Request:
Reproduce the records below exactly as given.

Dataset entries:
■ ■ ■ ■

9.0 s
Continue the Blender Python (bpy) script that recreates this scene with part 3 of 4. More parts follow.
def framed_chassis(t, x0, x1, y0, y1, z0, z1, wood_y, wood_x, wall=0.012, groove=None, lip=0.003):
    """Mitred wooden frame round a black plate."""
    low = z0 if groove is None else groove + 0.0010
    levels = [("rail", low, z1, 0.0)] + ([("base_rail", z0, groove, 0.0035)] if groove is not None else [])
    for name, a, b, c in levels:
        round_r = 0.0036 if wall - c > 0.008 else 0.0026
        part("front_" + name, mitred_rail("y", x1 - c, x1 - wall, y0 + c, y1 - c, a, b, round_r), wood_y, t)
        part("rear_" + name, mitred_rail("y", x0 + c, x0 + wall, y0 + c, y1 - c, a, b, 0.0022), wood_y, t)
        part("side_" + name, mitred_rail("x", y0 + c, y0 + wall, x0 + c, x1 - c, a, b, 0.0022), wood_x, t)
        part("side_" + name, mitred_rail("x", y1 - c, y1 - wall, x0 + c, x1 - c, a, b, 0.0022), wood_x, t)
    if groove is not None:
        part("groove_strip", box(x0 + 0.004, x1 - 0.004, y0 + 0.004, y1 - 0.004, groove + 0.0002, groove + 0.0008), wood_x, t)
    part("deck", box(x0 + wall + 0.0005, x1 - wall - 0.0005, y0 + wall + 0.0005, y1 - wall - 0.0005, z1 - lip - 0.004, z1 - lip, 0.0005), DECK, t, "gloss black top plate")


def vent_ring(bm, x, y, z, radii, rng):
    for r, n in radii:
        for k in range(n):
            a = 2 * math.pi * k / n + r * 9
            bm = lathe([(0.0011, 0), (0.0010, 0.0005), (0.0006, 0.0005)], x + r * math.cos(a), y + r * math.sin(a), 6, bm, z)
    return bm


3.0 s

■ ■ ■ ■

Written answer:
9.0 s
Continue the Blender Python (bpy) script that recreates this scene with part 3 of 4. More parts follow.
def framed_chassis(t, x0, x1, y0, y1, z0, z1, wood_y, wood_x, wall=0.012, groove=None, lip=0.003):
    """Mitred wooden frame round a black plate."""
    low = z0 if groove is None else groove + 0.0010
    levels = [("rail", low, z1, 0.0)] + ([("base_rail", z0, groove, 0.0035)] if groove is not None else [])
    for name, a, b, c in levels:
        round_r = 0.0036 if wall - c > 0.008 else 0.0026
        part("front_" + name, mitred_rail("y", x1 - c, x1 - wall, y0 + c, y1 - c, a, b, round_r), wood_y, t)
        part("rear_" + name, mitred_rail("y", x0 + c, x0 + wall, y0 + c, y1 - c, a, b, 0.0022), wood_y, t)
        part("side_" + name, mitred_rail("x", y0 + c, y0 + wall, x0 + c, x1 - c, a, b, 0.0022), wood_x, t)
        part("side_" + name, mitred_rail("x", y1 - c, y1 - wall, x0 + c, x1 - c, a, b, 0.0022), wood_x, t)
    if groove is not None:
        part("groove_strip", box(x0 + 0.004, x1 - 0.004, y0 + 0.004, y1 - 0.004, groove + 0.0002, groove + 0.0008), wood_x, t)
    part("deck", box(x0 + wall + 0.0005, x1 - wall - 0.0005, y0 + wall + 0.0005, y1 - wall - 0.0005, z1 - lip - 0.004, z1 - lip, 0.0005), DECK, t, "gloss black top plate")


def vent_ring(bm, x, y, z, radii, rng):
    for r, n in radii:
        for k in range(n):
            a = 2 * math.pi * k / n + r * 9
            bm = lathe([(0.0011, 0), (0.0010, 0.0005), (0.0006, 0.0005)], x + r * math.cos(a), y + r * math.sin(a), 6, bm, z)
    return bm


3.0 s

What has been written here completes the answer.